La réduction du cadre référentiel en un lieu unique confirme l'optique tragique du récit. Trois bâtiments (résidence des héros, du vampire et asile) encadrent l'espace au sein duquel les forces antagonistes s'affronteront. De même, Mina s'efface devant l'exubérante Lucy, manière intelligente de modifier l'enjeu de la bataille. Ici, la liberté d'esprit subit l'assaut d'une pulsion d'autant incontrôlable qu'entremêlée dans notre psyché au Sentiment. Amour et / ou Désir, les flammes de la passion embrasent littéralement la jeune femme. Reconnaissons au séducteur certains atouts non négligeables. À l'inverse de Bela Lugosi, Frank Langella exploite allègrement l'animalité et donc le potentiel sexuel du pendant littéraire. En ce sens, sa première apparition demeure significative. La caméra s'attarde au préalable sur un manteau de fourrure avant de découvrir une main. Suivant une logique équivalente, l'acteur contrebalance l'absence des adjuvants classiques du mythe (notamment les crocs) par une sobriété peut-être plus envoûtante et effrayante. Parallèlement, le directeur artistique, Peter Murton, conforme l'architecture du château à la personnalité du résident. Inspirée des édifices extravagants construits pour Louis II de Bavière, la bâtisse reflète la sauvagerie de son propriétaire en affichant une esthétique baroque dont les circonvolutions et courbes corrélatives transcrivent la référence végétale. Face au terrible prédateur, l'indépendance revendiquée de Lucy perd toute légitimité. Si le vampire de Bram Stoker aidait symboliquement Mina à s'affranchir des conventions sociales en lui faisant prendre conscience de la réalité de ses désirs enfouis, celui de John Badham remet la “femme libérée” — l'histoire se situe aux alentours des années vingt — sous la domination non plus des convenances mais au contraire de ses propres pulsions. La scène qui nous présente l'accouplement des amants, l'extraordinaire regard lancé par la victime à son bourreau, les tendres mais néanmoins fébriles caresses et les baisers empoisonnés consacrent ainsi l'extrême violence d'une relation teintée de masochisme ou le désir pour l'autre s'exerce toujours contre la vie et dans l'éternité. En bref, une belle histoire d'amour.
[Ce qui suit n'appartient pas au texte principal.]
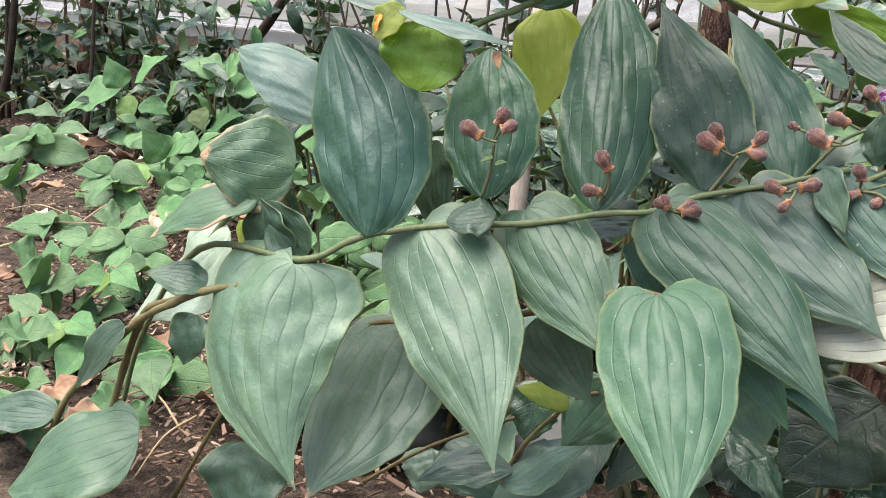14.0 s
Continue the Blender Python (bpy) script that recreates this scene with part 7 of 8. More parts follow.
leaf(shrub_near, (0.2559, 0.8200, 0.2653), (0.2283, 0.8306, 0.2695), 0.0137, SHRUB_FRESH, face=(0, -0.6, 0.8), bend=0.13, cup=0.25, shape='shrub', teeth=9, n=20, m=8, groove=0.0)
leaf(shrub_near, (0.2559, 0.8200, 0.2653), (0.2625, 0.8676, 0.2709), 0.0077, SHRUB_MID, face=(0, -0.6, 0.8), bend=0.1, cup=0.25, shape='shrub', teeth=9, n=20, m=8, groove=0.0)
leaf(shrub_near, (0.2559, 0.8200, 0.2653), (0.2847, 0.8570, 0.2742), 0.0128, SHRUB_FRESH, face=(0, -0.6, 0.8), bend=0.09, cup=0.25, shape='shrub', teeth=9, n=20, m=8, groove=0.0)
tube("stem", shrub_near, [(0.2460, 0.9200, 0.1885), (0.2497, 0.8900, 0.2439), (0.2357, 0.8600, 0.2898)], [0.00172, 0.0014, 0.00101], STEM_GREEN, sides=10, knots=0.1)
leaf(shrub_near, (0.2357, 0.8600, 0.2898), (0.2591, 0.8478, 0.2855), 0.0119, SHRUB_SHEEN, face=(0, -0.6, 0.8), bend=0.14, cup=0.25, shape='shrub', teeth=9, n=20, m=8, groove=0.0)
leaf(shrub_near, (0.2357, 0.8600, 0.2898), (0.2262, 0.8101, 0.2772), 0.0106, SHRUB_FRESH, face=(0, -0.6, 0.8), bend=0.02, cup=0.25, shape='shrub', teeth=9, n=20, m=8, groove=0.0)
leaf(shrub_near, (0.2357, 0.8600, 0.2898), (0.2134, 0.8414, 0.2877), 0.0093, SHRUB_SHEEN, face=(0, -0.6, 0.8), bend=0.11, cup=0.25, shape='shrub', teeth=9, n=20, m=8, groove=0.0)
leaf(shrub_near, (0.2357, 0.8600, 0.2898), (0.2311, 0.8984, 0.2968), 0.0074, SHRUB_FRESH, face=(0, -0.6, 0.8), bend=0.12, cup=0.25, shape='shrub', teeth=9, n=20, m=8, groove=0.0)
leaf(shrub_near, (0.2357, 0.8600, 0.2898), (0.2558, 0.9023, 0.2954), 0.0086, SHRUB_MID, face=(0, -0.6, 0.8), bend=0.08, cup=0.25, shape='shrub', teeth=9, n=20, m=8, groove=0.0)
tube("stem", shrub_near, [(0.1759, 1.0600, 0.2527), (0.1819, 1.0300, 0.3106), (0.1792, 1.0000, 0.3581)], [0.00172, 0.0014, 0.00101], STEM_GREEN, sides=10, knots=0.1)
leaf(shrub_near, (0.1792, 1.0000, 0.3581), (0.2054, 0.9791, 0.3480), 0.0133, SHRUB_SHEEN, face=(0, -0.6, 0.8), bend=0.03, cup=0.25, shape='shrub', teeth=9, n=20, m=8, groove=0.0)
leaf(shrub_near, (0.1792, 1.0000, 0.3581), (0.1736, 0.9502, 0.3472), 0.0073, SHRUB_FRESH, face=(0, -0.6, 0.8), bend=0.1, cup=0.25, shape='shrub', teeth=9, n=20, m=8, groove=0.0)
leaf(shrub_near, (0.1792, 1.0000, 0.3581), (0.1562, 0.9711, 0.3508), 0.0104, SHRUB_MID, face=(0, -0.6, 0.8), bend=0.09, cup=0.25, shape='shrub', teeth=9, n=20, m=8, groove=0.0)
leaf(shrub_near, (0.1792, 1.0000, 0.3581), (0.1573, 1.0209, 0.3665), 0.0111, SHRUB_FRESH, face=(0, -0.6, 0.8), bend=0.06, cup=0.25, shape='shrub', teeth=9, n=20, m=8, groove=0.0)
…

L'excellent film de John Badham existe enfin sur le marché du DVD français grâce à Bach Films. La beauté de l'imagologie gothique et la superbe musique de John Williams offertes par le métrage nécessitaient que l'éditeur accorde une attention particulière aux spécificités techniques du disque. Peine perdue! Si le format scope est respecté, le disque délivre une image 4/3. Heureusement, les sous-titrages n'entravent pas un zoom sur les diffuseurs 16/9 mais cela augmentera d'autant le manque de définition de l'image. Sans compter que le DVD souffre d'un encodage calamiteux. Blocs de compression et saccades apparaissent régulièrement. En revanche, les couleurs délavées et manquant de naturel demeurent du fait du réalisateur lequel pensait pouvoir renouer avec l'esthétique du cinéma des années trente. Le son en version originale sous-titrée bénéficie du mixage Dolby Stéréo d'époque mais souffre parallèlement d'une compression excessive. La version française est davantage pêchue mais tend à saturer par moments. Le cinéphile aura donc intérêt à préférer son homologue anglophone, cette dernière présentant une musique plus spatialisée.
Unique bonus de la galette, le documentaire “Du sang neuf pour Dracula” ne parvient pas à occulter les indéniables lacunes techniques de l'édition. Et pourtant, Laurent Bouzereau fournit ici un excellent travail produit pour la sortie d'une édition DVD aux Etats-Unis qui est, elle, bel et bien en 16/9. Enchevêtrées mais parfaitement équilibrées, les interventions de Frank Langella, du producteur Walter Mirisch, du réalisateur, du scénariste W. D. Richter et même de John Williams illustrent tout le sérieux et la passion que cette version de Dracula a suscités puis matérialisés. La genèse mouvementée, les exigences d'un comédien caractériel et les incontournables péripéties qui égayèrent le tournage reviennent ainsi à la mémoire des interviewés. Présomptueux mais néanmoins très sympathique, Frank Langella s'attarde sur sa vision du personnage tandis que d' autres évoquent les décors, costumes, faiblesses et habitudes des acteurs. Concis et fort intéressant, le dit bonus ferait presque regretter l'état calamiteux d'une copie qui justifie les dix euros encore présents dans maintes porte-monnaie.